TO BE DONE: Give back the full listing, character for character, with no pictures.

INFORMATION SHOWN:
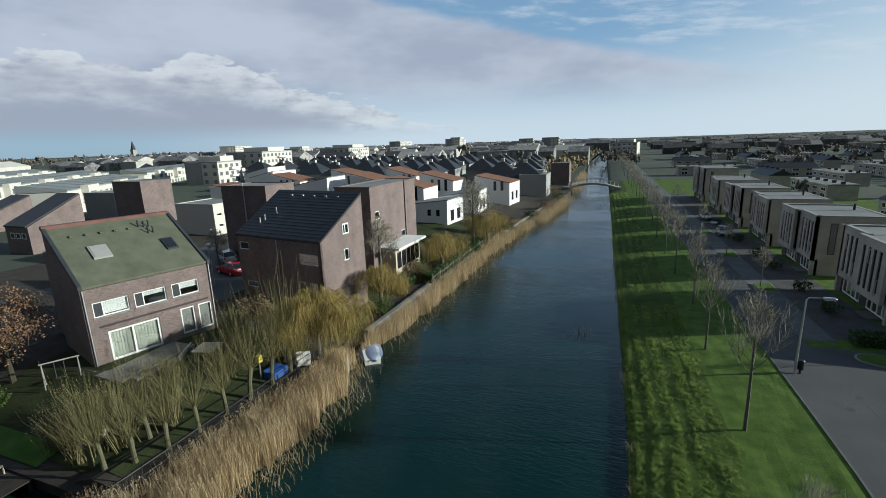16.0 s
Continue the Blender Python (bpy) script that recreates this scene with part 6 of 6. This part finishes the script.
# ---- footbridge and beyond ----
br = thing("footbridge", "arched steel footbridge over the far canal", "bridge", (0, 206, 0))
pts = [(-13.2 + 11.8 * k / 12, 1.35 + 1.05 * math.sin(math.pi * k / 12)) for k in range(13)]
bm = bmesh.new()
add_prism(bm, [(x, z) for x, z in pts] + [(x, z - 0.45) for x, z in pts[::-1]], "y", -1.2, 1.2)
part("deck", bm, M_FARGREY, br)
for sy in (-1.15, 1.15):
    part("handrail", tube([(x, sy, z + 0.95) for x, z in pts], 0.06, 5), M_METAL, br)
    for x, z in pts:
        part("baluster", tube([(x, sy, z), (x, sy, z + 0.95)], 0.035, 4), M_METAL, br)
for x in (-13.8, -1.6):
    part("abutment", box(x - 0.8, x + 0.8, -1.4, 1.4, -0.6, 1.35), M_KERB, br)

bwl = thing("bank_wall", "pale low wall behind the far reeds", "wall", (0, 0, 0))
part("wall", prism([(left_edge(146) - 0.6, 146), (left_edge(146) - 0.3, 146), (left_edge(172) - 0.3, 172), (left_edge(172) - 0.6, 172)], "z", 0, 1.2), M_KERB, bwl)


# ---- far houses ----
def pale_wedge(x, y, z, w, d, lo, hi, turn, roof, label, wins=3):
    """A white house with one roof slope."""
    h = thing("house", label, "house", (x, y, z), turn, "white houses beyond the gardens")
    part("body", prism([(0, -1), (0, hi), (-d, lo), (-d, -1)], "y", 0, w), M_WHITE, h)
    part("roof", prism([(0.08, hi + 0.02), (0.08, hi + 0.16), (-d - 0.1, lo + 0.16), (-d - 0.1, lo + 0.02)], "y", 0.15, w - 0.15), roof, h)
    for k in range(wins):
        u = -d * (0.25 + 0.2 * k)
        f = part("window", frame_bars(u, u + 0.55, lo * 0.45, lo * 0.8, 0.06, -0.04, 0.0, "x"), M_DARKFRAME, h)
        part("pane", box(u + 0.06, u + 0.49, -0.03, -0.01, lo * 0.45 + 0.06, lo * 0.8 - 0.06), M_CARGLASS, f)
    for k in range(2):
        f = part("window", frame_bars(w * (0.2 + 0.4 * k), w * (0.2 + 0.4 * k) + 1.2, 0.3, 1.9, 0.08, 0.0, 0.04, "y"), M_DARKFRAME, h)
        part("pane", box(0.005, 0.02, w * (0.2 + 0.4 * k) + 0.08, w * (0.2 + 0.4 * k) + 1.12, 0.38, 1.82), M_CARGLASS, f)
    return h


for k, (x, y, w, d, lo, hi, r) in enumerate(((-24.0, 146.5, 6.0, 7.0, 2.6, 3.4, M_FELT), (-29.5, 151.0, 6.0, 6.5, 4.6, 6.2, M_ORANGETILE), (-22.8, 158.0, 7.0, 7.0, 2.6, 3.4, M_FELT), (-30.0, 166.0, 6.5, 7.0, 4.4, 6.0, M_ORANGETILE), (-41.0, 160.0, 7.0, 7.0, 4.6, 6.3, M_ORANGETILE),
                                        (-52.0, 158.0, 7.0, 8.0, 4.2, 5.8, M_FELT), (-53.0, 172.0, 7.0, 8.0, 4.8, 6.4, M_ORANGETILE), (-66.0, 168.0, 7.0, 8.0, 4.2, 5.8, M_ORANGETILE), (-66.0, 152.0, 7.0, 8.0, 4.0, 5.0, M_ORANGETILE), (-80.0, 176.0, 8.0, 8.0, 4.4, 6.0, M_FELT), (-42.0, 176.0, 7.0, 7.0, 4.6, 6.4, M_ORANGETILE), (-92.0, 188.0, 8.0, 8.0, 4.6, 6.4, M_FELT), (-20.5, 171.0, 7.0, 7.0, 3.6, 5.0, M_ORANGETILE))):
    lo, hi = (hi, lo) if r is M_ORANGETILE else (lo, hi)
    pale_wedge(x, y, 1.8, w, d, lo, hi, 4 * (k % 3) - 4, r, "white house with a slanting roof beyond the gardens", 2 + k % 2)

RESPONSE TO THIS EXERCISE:
16.0 s
Continue the Blender Python (bpy) script that recreates this scene with part 6 of 6. This part finishes the script.
# ---- footbridge and beyond ----
br = thing("footbridge", "arched steel footbridge over the far canal", "bridge", (0, 206, 0))
pts = [(-13.2 + 11.8 * k / 12, 1.35 + 1.05 * math.sin(math.pi * k / 12)) for k in range(13)]
bm = bmesh.new()
add_prism(bm, [(x, z) for x, z in pts] + [(x, z - 0.45) for x, z in pts[::-1]], "y", -1.2, 1.2)
part("deck", bm, M_FARGREY, br)
for sy in (-1.15, 1.15):
    part("handrail", tube([(x, sy, z + 0.95) for x, z in pts], 0.06, 5), M_METAL, br)
    for x, z in pts:
        part("baluster", tube([(x, sy, z), (x, sy, z + 0.95)], 0.035, 4), M_METAL, br)
for x in (-13.8, -1.6):
    part("abutment", box(x - 0.8, x + 0.8, -1.4, 1.4, -0.6, 1.35), M_KERB, br)

bwl = thing("bank_wall", "pale low wall behind the far reeds", "wall", (0, 0, 0))
part("wall", prism([(left_edge(146) - 0.6, 146), (left_edge(146) - 0.3, 146), (left_edge(172) - 0.3, 172), (left_edge(172) - 0.6, 172)], "z", 0, 1.2), M_KERB, bwl)


# ---- far houses ----
def pale_wedge(x, y, z, w, d, lo, hi, turn, roof, label, wins=3):
    """A white house with one roof slope."""
    h = thing("house", label, "house", (x, y, z), turn, "white houses beyond the gardens")
    part("body", prism([(0, -1), (0, hi), (-d, lo), (-d, -1)], "y", 0, w), M_WHITE, h)
    part("roof", prism([(0.08, hi + 0.02), (0.08, hi + 0.16), (-d - 0.1, lo + 0.16), (-d - 0.1, lo + 0.02)], "y", 0.15, w - 0.15), roof, h)
    for k in range(wins):
        u = -d * (0.25 + 0.2 * k)
        f = part("window", frame_bars(u, u + 0.55, lo * 0.45, lo * 0.8, 0.06, -0.04, 0.0, "x"), M_DARKFRAME, h)
        part("pane", box(u + 0.06, u + 0.49, -0.03, -0.01, lo * 0.45 + 0.06, lo * 0.8 - 0.06), M_CARGLASS, f)
    for k in range(2):
        f = part("window", frame_bars(w * (0.2 + 0.4 * k), w * (0.2 + 0.4 * k) + 1.2, 0.3, 1.9, 0.08, 0.0, 0.04, "y"), M_DARKFRAME, h)
        part("pane", box(0.005, 0.02, w * (0.2 + 0.4 * k) + 0.08, w * (0.2 + 0.4 * k) + 1.12, 0.38, 1.82), M_CARGLASS, f)
    return h


for k, (x, y, w, d, lo, hi, r) in enumerate(((-24.0, 146.5, 6.0, 7.0, 2.6, 3.4, M_FELT), (-29.5, 151.0, 6.0, 6.5, 4.6, 6.2, M_ORANGETILE), (-22.8, 158.0, 7.0, 7.0, 2.6, 3.4, M_FELT), (-30.0, 166.0, 6.5, 7.0, 4.4, 6.0, M_ORANGETILE), (-41.0, 160.0, 7.0, 7.0, 4.6, 6.3, M_ORANGETILE),
                                        (-52.0, 158.0, 7.0, 8.0, 4.2, 5.8, M_FELT), (-53.0, 172.0, 7.0, 8.0, 4.8, 6.4, M_ORANGETILE), (-66.0, 168.0, 7.0, 8.0, 4.2, 5.8, M_ORANGETILE), (-66.0, 152.0, 7.0, 8.0, 4.0, 5.0, M_ORANGETILE), (-80.0, 176.0, 8.0, 8.0, 4.4, 6.0, M_FELT), (-42.0, 176.0, 7.0, 7.0, 4.6, 6.4, M_ORANGETILE), (-92.0, 188.0, 8.0, 8.0, 4.6, 6.4, M_FELT), (-20.5, 171.0, 7.0, 7.0, 3.6, 5.0, M_ORANGETILE))):
    lo, hi = (hi, lo) if r is M_ORANGETILE else (lo, hi)
    pale_wedge(x, y, 1.8, w, d, lo, hi, 4 * (k % 3) - 4, r, "white house with a slanting roof beyond the gardens", 2 + k % 2)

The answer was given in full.